Gold bugs have been watching, perhaps nervously, as the price of the yellow metal has drifted down. At presstime, it was trading in the US$380-per-oz. range, off from just below US$400 a few weeks ago.
Despite the drop, most analysts remain confident in the precious metal’s strong supply and demand fundamentals.
In his latest report, John Lydall, mining analyst with First Marathon Securities, reports that, regardless of these fundamentals, the US$380 level will become crucial if a further retreat occurs.
Meanwhile, Gold Fields Mineral Services (GFMS), a London-based commodities research company, has released 1993 estimates of global supply and demand for gold. Supply and demand paralleled each other, with both having dropped about 4.5% to 3,348 tonnes, from 3,507 in 1992.
Even though mine production increased supply by about 1.7%, GFMS states that a 24.3% decrease in net official sales by central banks caused the overall drop in supply.
All the components of demand were estimated to have dropped in 1993, with the exception of investment demand and demand for coins, which rose by about 764.5% and 15.3%, respectively. What this suggests is that demand in 1993 was largely a result of investor activity, a trend which most analysts believe has the effect of increasing price volatility.
In its forecast for 1994, GFMS points to three factors which are expected to affect supply and demand:
* One is that demand for gold will largely be a function of the pace of economic recovery in North America, Europe and Japan.
* The movement of interest rates is also expected to influence demand, albeit to a lesser extent. As the recovery takes hold, demand for goods both here and abroad will increase, leading to higher consumer spending and inflation. As interest rates decline, investors, seeking higher returns, might move funds from those markets into gold, thereby increasing investor demand. * On the supply side, GFMS suggests the past two years have shown gold consumers and investors are able to absorb substantial quantities of gold. As a result of this 2-year bulge in supply being absorbed, GFMS is uncertain as to whether hedging programs initiated by gold producers will continue to cap any price rise.
Even though the fundamentals outlined by GFMS indicate gold’s price should increase, many analysts are concerned about whether the US$380 support level will be breached.
Rhona O’Connell, gold analyst with London-based T. Hoare & Co., says that while investors should exercise caution when the price is below $US400, interest rates, inflation and a shortfall in supply all indicate gold could rise to $US440. If, however, the rise is too sudden, physical demand from groups (such as jewellers) which use the metal could be choked, leading to a decline in price.
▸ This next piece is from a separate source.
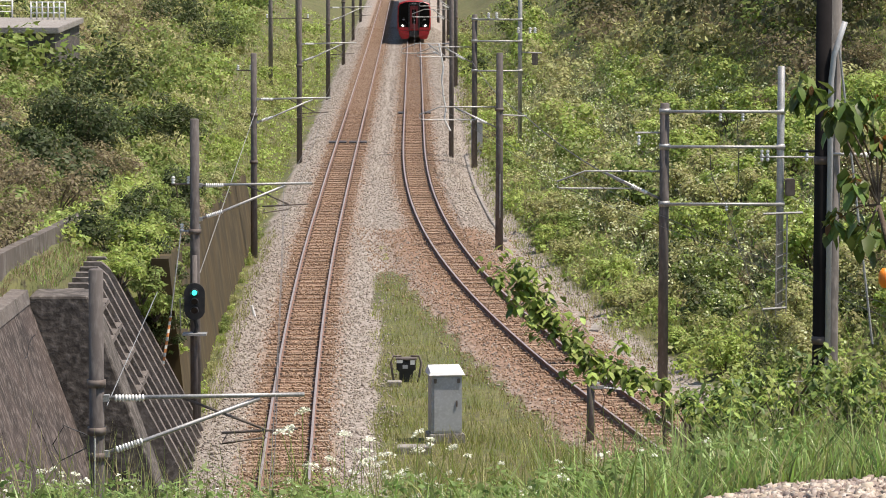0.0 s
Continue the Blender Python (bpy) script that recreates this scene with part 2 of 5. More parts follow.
# ---- mesh helpers ----
class Geo:
    """Collects vertices and faces of one mesh."""

    def __init__(self):
        self.v, self.f = [], []

    def add(self, vs, fs):
        k = len(self.v)
        self.v.extend(tuple(p) for p in vs)
        self.f.extend(tuple(i + k for i in f) for f in fs)
        return self

    def box(self, c, s, m=None, bev=0.0):
        x, y, z = (a / 2 for a in s)
        if bev:
            bm = bmesh.new()
            bmesh.ops.create_cube(bm, size=1)
            for w in bm.verts:
                w.co = Vector((w.co.x * s[0], w.co.y * s[1], w.co.z * s[2]))
            bmesh.ops.bevel(bm, geom=bm.edges[:], offset=bev, segments=2, affect="EDGES")
            vs, fs = [w.co.copy() for w in bm.verts], [[w.index for w in f.verts] for f in bm.faces]
            bm.free()
        else:
            vs = [Vector((i * x, j * y, k * z)) for k in (-1, 1) for j in (-1, 1) for i in (-1, 1)]
            fs = [(0, 2, 3, 1), (4, 5, 7, 6), (0, 1, 5, 4), (2, 6, 7, 3), (0, 4, 6, 2), (1, 3, 7, 5)]
        m = m or Matrix()
        return self.add([m @ (w + Vector(c)) if not m == Matrix() else w + Vector(c) for w in vs], fs)

    def tube(self, pts, r, n=8, cap=True):
        """A round bar along the points; r one radius, or one for each point."""
        pts = [Vector(p) for p in pts]
        rs = r if isinstance(r, (list, tuple)) else [r] * len(pts)
        vs, fs = [], []
        for i, p in enumerate(pts):
            d = (pts[min(i + 1, len(pts) - 1)] - pts[max(i - 1, 0)]).normalized()
            u = d.cross(Vector((0, 0, 1)) if abs(d.z) < 0.9 else Vector((1, 0, 0))).normalized()
            w = d.cross(u)
            vs += [p + (u * math.cos(a) + w * math.sin(a)) * rs[i] for a in (2 * math.pi * j / n for j in range(n))]
        for i in range(len(pts) - 1):
            fs += [(i * n + j, i * n + (j + 1) % n, (i + 1) * n + (j + 1) % n, (i + 1) * n + j) for j in range(n)]
        if cap:
            fs += [tuple(range(n))[::-1], tuple((len(pts) - 1) * n + j for j in range(n))]
        return self.add(vs, fs)

    def sweep(self, section, stations, close=False):
        """A section (x, z pairs) carried along stations, each a function (x, z) -> point."""
        n, vs, fs = len(section), [], []
        for st in stations:
            vs += [st(a, b) for a, b in section]
        m = n if close else n - 1
        for i in range(len(stations) - 1):
            fs += [(i * n + j, i * n + (j + 1) % n, (i + 1) * n + (j + 1) % n, (i + 1) * n + j) for j in range(m)]
        if close:
            fs += [tuple(range(n)), tuple((len(stations) - 1) * n + j for j in range(n))[::-1]]
        return self.add(vs, fs)

    def mesh(self, name, material, smooth=False):
        me = bpy.data.meshes.new(name)
        me.from_pydata([tuple(p) for p in self.v], [], self.f)
        me.materials.append(material)
        bm = bmesh.new()
        bm.from_mesh(me)
        if len(bm.faces) < 20000:
            bmesh.ops.recalc_face_normals(bm, faces=bm.faces)
        bm.to_mesh(me)
        bm.free()
        if smooth:
            for p in me.polygons:
                p.use_smooth = True
        return me


def part(name, geo, material, parent=None, label="", smooth=False):
    ob = new(name, geo.mesh(name, material, smooth))
    if parent:
        ob.parent = parent
    if label:
        ob["label"] = label
    return ob


def empty(name, x, y, z, label, category, group="", kind="", rz=0):
    ob = new(name)
    ob.empty_display_size = 0.2
    ob.matrix_basis = pose(x, y, z, 0, 0, rz)
    return tagged(ob, label, category, group, kind)


def flat_mesh(name, verts, faces, material):
    """A large mesh straight from arrays, all faces with the same number of corners."""
    me = bpy.data.meshes.new(name)
    k = faces.shape[1]
    me.vertices.add(len(verts))
    me.vertices.foreach_set("co", np.ascontiguousarray(verts, dtype=np.float32).ravel())
    me.loops.add(faces.size)
    me.loops.foreach_set("vertex_index", np.ascontiguousarray(faces, dtype=np.int32).ravel())
    me.polygons.add(len(faces))
    me.polygons.foreach_set("loop_start", np.arange(0, faces.size, k, dtype=np.int32))
    me.update(calc_edges=True)
    me.materials.append(material)
    return me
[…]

The market has also reacted to unsubstantiated reports that the late Ferdinand Marcos, ousted dictator of the Philippines, had hidden a large cache of gold in Swiss banks. This report was said to be partially responsible for the recent fall in price, indicating how apprehensive and sensitive the market is.
Volatility — resulting from speculative investor demand, a nervous market and a price which is testing support levels — is rendering price forecasts difficult to make.